— Begin —

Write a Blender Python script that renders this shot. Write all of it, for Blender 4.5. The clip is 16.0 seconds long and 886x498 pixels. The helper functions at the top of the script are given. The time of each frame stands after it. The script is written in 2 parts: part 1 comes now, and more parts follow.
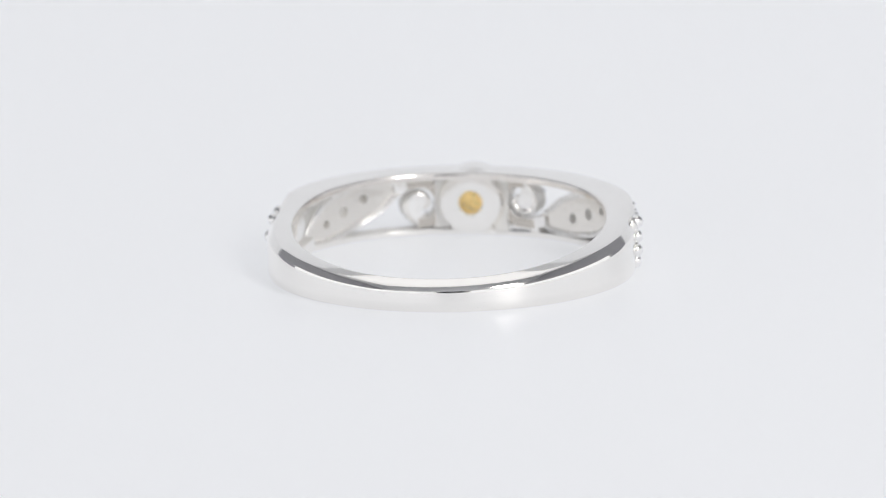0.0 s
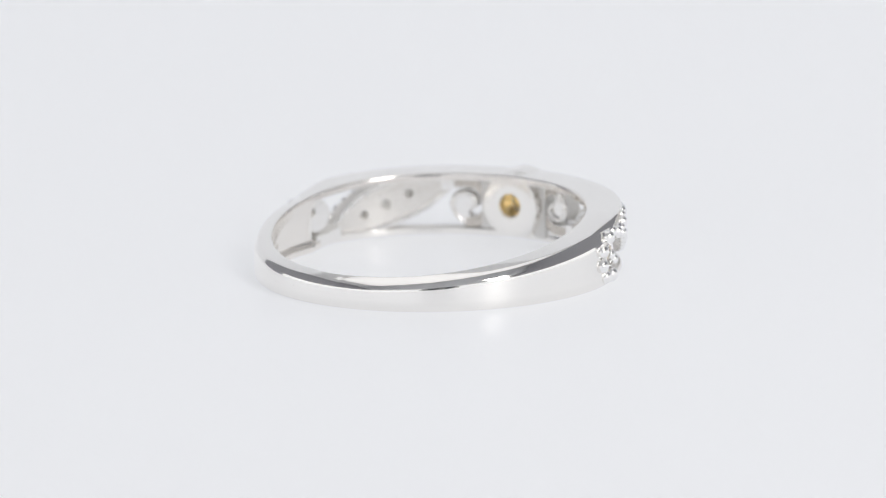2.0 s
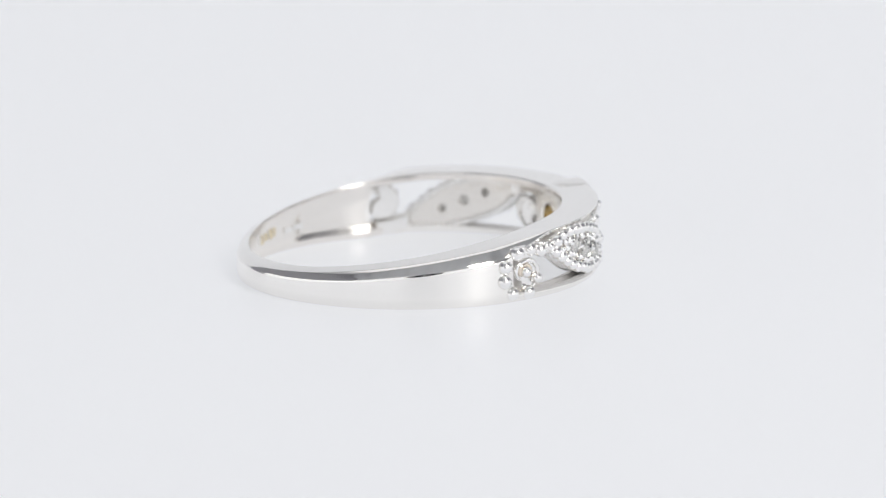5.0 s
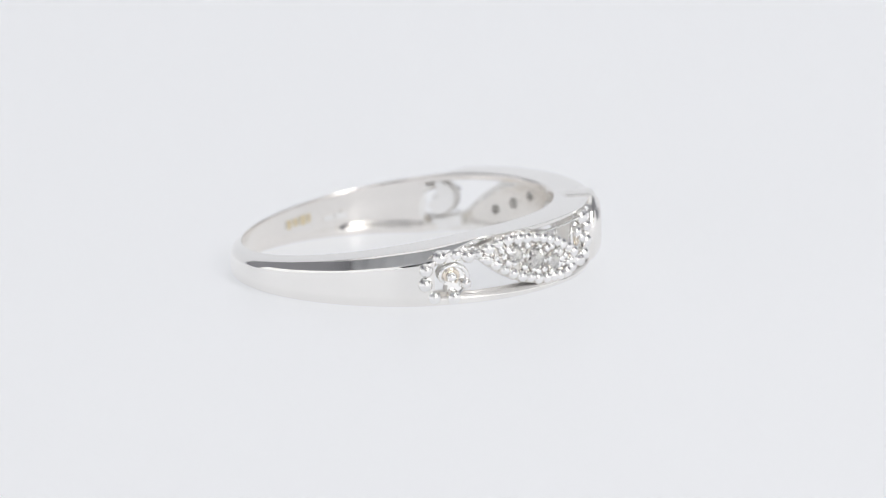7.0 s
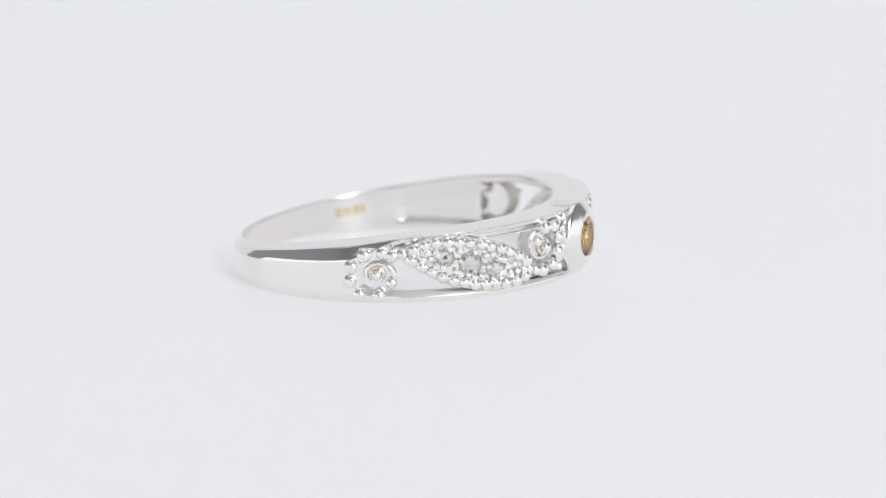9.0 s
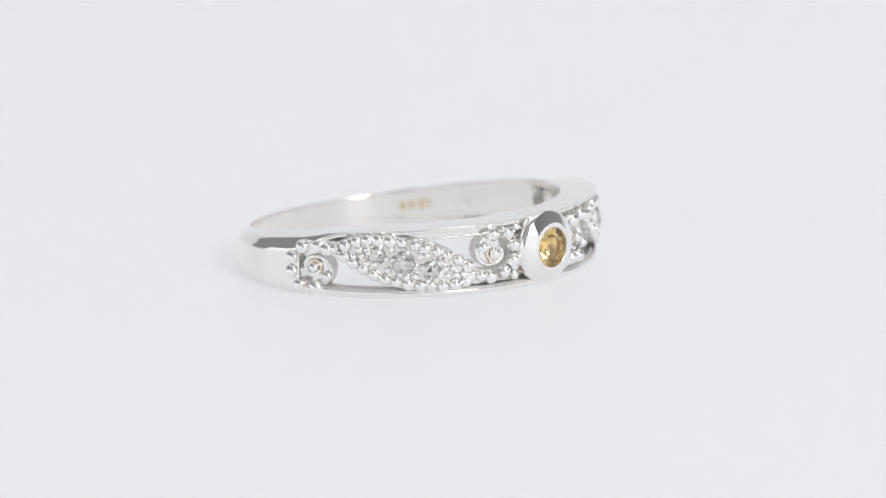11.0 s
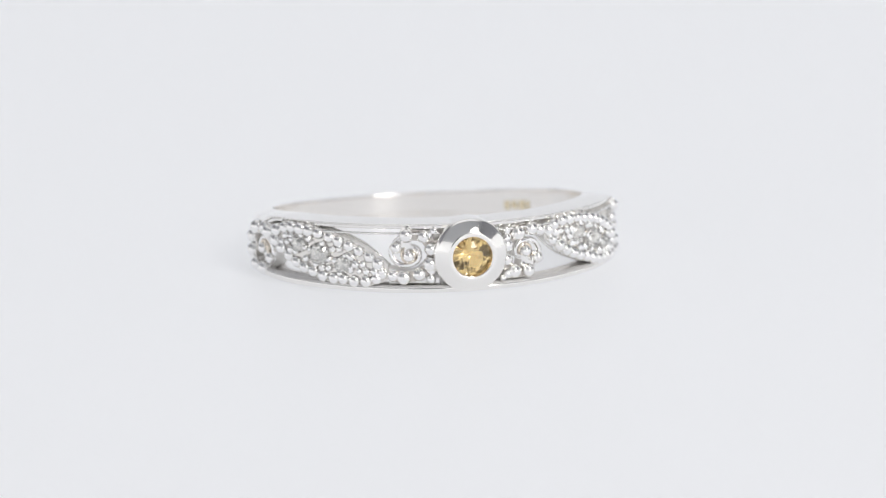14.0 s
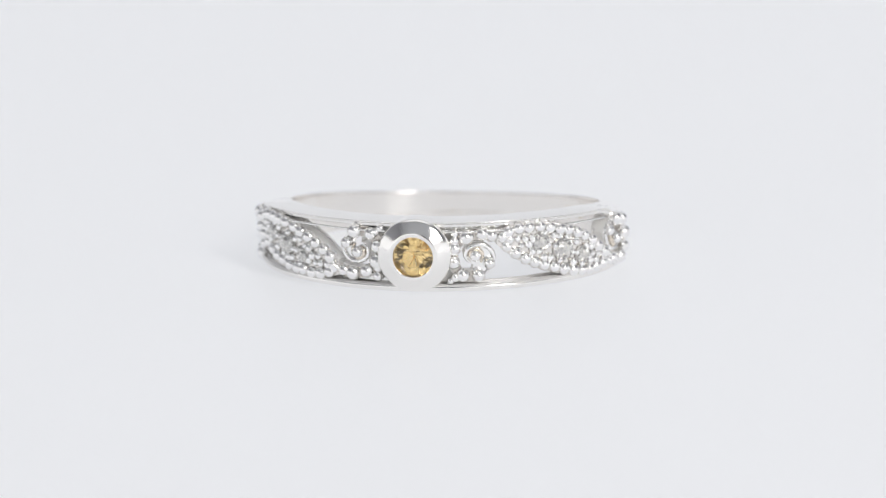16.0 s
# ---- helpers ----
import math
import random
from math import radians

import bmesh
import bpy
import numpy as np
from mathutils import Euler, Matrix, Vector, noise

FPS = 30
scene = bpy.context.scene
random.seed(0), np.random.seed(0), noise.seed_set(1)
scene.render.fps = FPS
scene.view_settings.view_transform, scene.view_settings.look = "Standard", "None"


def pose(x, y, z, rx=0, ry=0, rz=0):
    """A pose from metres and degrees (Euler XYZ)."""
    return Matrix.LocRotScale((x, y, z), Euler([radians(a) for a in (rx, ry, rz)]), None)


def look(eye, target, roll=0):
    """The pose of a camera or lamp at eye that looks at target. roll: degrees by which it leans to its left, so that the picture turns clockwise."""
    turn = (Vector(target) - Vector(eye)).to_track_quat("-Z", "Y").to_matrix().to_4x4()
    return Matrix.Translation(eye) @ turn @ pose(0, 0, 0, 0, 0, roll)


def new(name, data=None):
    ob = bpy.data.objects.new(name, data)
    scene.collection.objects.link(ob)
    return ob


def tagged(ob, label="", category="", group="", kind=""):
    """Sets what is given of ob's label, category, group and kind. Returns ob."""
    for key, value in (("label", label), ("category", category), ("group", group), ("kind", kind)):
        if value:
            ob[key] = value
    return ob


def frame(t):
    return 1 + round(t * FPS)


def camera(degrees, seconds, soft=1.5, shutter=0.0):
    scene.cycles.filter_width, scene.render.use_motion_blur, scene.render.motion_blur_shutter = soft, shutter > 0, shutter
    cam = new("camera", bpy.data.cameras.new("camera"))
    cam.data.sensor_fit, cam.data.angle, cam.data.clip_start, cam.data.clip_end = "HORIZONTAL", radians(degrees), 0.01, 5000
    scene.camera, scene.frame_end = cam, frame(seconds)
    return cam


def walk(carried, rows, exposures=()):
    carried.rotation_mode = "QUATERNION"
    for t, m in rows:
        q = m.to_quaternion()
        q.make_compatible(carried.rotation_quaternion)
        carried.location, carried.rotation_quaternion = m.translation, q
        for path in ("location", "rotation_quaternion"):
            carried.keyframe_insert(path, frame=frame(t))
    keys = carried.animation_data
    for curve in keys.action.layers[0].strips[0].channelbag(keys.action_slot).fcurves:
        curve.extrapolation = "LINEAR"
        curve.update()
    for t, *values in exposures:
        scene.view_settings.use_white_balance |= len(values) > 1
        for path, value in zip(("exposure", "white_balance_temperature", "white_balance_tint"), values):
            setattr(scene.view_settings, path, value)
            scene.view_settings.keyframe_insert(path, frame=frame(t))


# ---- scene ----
# All lengths of the ring are in millimetres and are scaled by MM.
MM = 0.001

# ---- camera: a long lens on a tripod, low over the light table ----
cam = camera(10.2, 16.0, soft=1.2)
LIFT = radians(12.55)
EYE = Vector((0, -math.cos(LIFT), math.sin(LIFT))) * 0.2737 + Vector((0, 0, 0.15 * MM))
AIM = Vector((-0.245, 0.652 * math.sin(LIFT), 0.652 * math.cos(LIFT) + 0.15)) * MM
walk(cam, [(0, look(EYE, AIM, -0.94)), (16, look(EYE, AIM, -0.94))], [(0, 0.0), (16, 0.0)])
cam.data.dof.use_dof = True
cam.data.dof.focus_distance = 0.2655
cam.data.dof.aperture_fstop = 40

# ---- light ----
world = bpy.data.worlds.new("world")
scene.world = world
world.use_nodes = True
world.node_tree.nodes["Background"].inputs[0].default_value = (0.8, 0.9, 1.0, 1)
world.node_tree.nodes["Background"].inputs[1].default_value = 0.2


def area(name, eye, target, width, height, watts, colour=(1, 1, 1)):
    data = bpy.data.lights.new(name, "AREA")
    data.shape, data.size, data.size_y, data.energy, data.color = "RECTANGLE", width, height, watts, colour
    ob = new(name, data)
    ob.matrix_world = look(eye, target)
    return ob


area("softbox_top", (0, 0.08, 0.72), (0, 0.03, 0), 0.70, 0.46, 0.51, (1.0, 0.985, 0.96))
area("strip_lamp", (0.235, -0.33, 0.27), (0, -0.03, 0.0), 0.095, 0.22, 0.74, (1.0, 0.97, 0.93))


# ---- materials ----
def material(name):
    m = bpy.data.materials.new(name)
    m.use_nodes = True
    nt = m.node_tree
    return m, nt, nt.nodes["Principled BSDF"]


def noisy(nt, scale, lo, hi, detail=3.0):
    """A value that wanders between lo and hi, in the object's own space."""
    co = nt.nodes.new("ShaderNodeTexCoord")
    n = nt.nodes.new("ShaderNodeTexNoise")
    n.inputs["Scale"].default_value, n.inputs["Detail"].default_value = scale, detail
    r = nt.nodes.new("ShaderNodeMapRange")
    r.inputs["To Min"].default_value, r.inputs["To Max"].default_value = lo, hi
    nt.links.new(co.outputs["Object"], n.inputs["Vector"])
    nt.links.new(n.outputs["Fac"], r.inputs["Value"])
    return n, r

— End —

What is required:
Reproduce every line of the material precisely, omitting its pictures.

Answer for this exercise:
Write a Blender Python script that renders this shot. Write all of it, for Blender 4.5. The clip is 16.0 seconds long and 886x498 pixels. The helper functions at the top of the script are given. The time of each frame stands after it. The script is written in 2 parts: part 1 comes now, and more parts follow.
0.0 s
2.0 s
5.0 s
7.0 s
9.0 s
11.0 s
14.0 s
16.0 s
# ---- helpers ----
import math
import random
from math import radians

import bmesh
import bpy
import numpy as np
from mathutils import Euler, Matrix, Vector, noise

FPS = 30
scene = bpy.context.scene
random.seed(0), np.random.seed(0), noise.seed_set(1)
scene.render.fps = FPS
scene.view_settings.view_transform, scene.view_settings.look = "Standard", "None"


def pose(x, y, z, rx=0, ry=0, rz=0):
    """A pose from metres and degrees (Euler XYZ)."""
    return Matrix.LocRotScale((x, y, z), Euler([radians(a) for a in (rx, ry, rz)]), None)


def look(eye, target, roll=0):
    """The pose of a camera or lamp at eye that looks at target. roll: degrees by which it leans to its left, so that the picture turns clockwise."""
    turn = (Vector(target) - Vector(eye)).to_track_quat("-Z", "Y").to_matrix().to_4x4()
    return Matrix.Translation(eye) @ turn @ pose(0, 0, 0, 0, 0, roll)


def new(name, data=None):
    ob = bpy.data.objects.new(name, data)
    scene.collection.objects.link(ob)
    return ob


def tagged(ob, label="", category="", group="", kind=""):
    """Sets what is given of ob's label, category, group and kind. Returns ob."""
    for key, value in (("label", label), ("category", category), ("group", group), ("kind", kind)):
        if value:
            ob[key] = value
    return ob


def frame(t):
    return 1 + round(t * FPS)


def camera(degrees, seconds, soft=1.5, shutter=0.0):
    scene.cycles.filter_width, scene.render.use_motion_blur, scene.render.motion_blur_shutter = soft, shutter > 0, shutter
    cam = new("camera", bpy.data.cameras.new("camera"))
    cam.data.sensor_fit, cam.data.angle, cam.data.clip_start, cam.data.clip_end = "HORIZONTAL", radians(degrees), 0.01, 5000
    scene.camera, scene.frame_end = cam, frame(seconds)
    return cam


def walk(carried, rows, exposures=()):
    carried.rotation_mode = "QUATERNION"
    for t, m in rows:
        q = m.to_quaternion()
        q.make_compatible(carried.rotation_quaternion)
        carried.location, carried.rotation_quaternion = m.translation, q
        for path in ("location", "rotation_quaternion"):
            carried.keyframe_insert(path, frame=frame(t))
    keys = carried.animation_data
    for curve in keys.action.layers[0].strips[0].channelbag(keys.action_slot).fcurves:
        curve.extrapolation = "LINEAR"
        curve.update()
    for t, *values in exposures:
        scene.view_settings.use_white_balance |= len(values) > 1
        for path, value in zip(("exposure", "white_balance_temperature", "white_balance_tint"), values):
            setattr(scene.view_settings, path, value)
            scene.view_settings.keyframe_insert(path, frame=frame(t))


# ---- scene ----
# All lengths of the ring are in millimetres and are scaled by MM.
MM = 0.001

# ---- camera: a long lens on a tripod, low over the light table ----
cam = camera(10.2, 16.0, soft=1.2)
LIFT = radians(12.55)
EYE = Vector((0, -math.cos(LIFT), math.sin(LIFT))) * 0.2737 + Vector((0, 0, 0.15 * MM))
AIM = Vector((-0.245, 0.652 * math.sin(LIFT), 0.652 * math.cos(LIFT) + 0.15)) * MM
walk(cam, [(0, look(EYE, AIM, -0.94)), (16, look(EYE, AIM, -0.94))], [(0, 0.0), (16, 0.0)])
cam.data.dof.use_dof = True
cam.data.dof.focus_distance = 0.2655
cam.data.dof.aperture_fstop = 40

# ---- light ----
world = bpy.data.worlds.new("world")
scene.world = world
world.use_nodes = True
world.node_tree.nodes["Background"].inputs[0].default_value = (0.8, 0.9, 1.0, 1)
world.node_tree.nodes["Background"].inputs[1].default_value = 0.2


def area(name, eye, target, width, height, watts, colour=(1, 1, 1)):
    data = bpy.data.lights.new(name, "AREA")
    data.shape, data.size, data.size_y, data.energy, data.color = "RECTANGLE", width, height, watts, colour
    ob = new(name, data)
    ob.matrix_world = look(eye, target)
    return ob


area("softbox_top", (0, 0.08, 0.72), (0, 0.03, 0), 0.70, 0.46, 0.51, (1.0, 0.985, 0.96))
area("strip_lamp", (0.235, -0.33, 0.27), (0, -0.03, 0.0), 0.095, 0.22, 0.74, (1.0, 0.97, 0.93))


# ---- materials ----
def material(name):
    m = bpy.data.materials.new(name)
    m.use_nodes = True
    nt = m.node_tree
    return m, nt, nt.nodes["Principled BSDF"]


def noisy(nt, scale, lo, hi, detail=3.0):
    """A value that wanders between lo and hi, in the object's own space."""
    co = nt.nodes.new("ShaderNodeTexCoord")
    n = nt.nodes.new("ShaderNodeTexNoise")
    n.inputs["Scale"].default_value, n.inputs["Detail"].default_value = scale, detail
    r = nt.nodes.new("ShaderNodeMapRange")
    r.inputs["To Min"].default_value, r.inputs["To Max"].default_value = lo, hi
    nt.links.new(co.outputs["Object"], n.inputs["Vector"])
    nt.links.new(n.outputs["Fac"], r.inputs["Value"])
    return n, r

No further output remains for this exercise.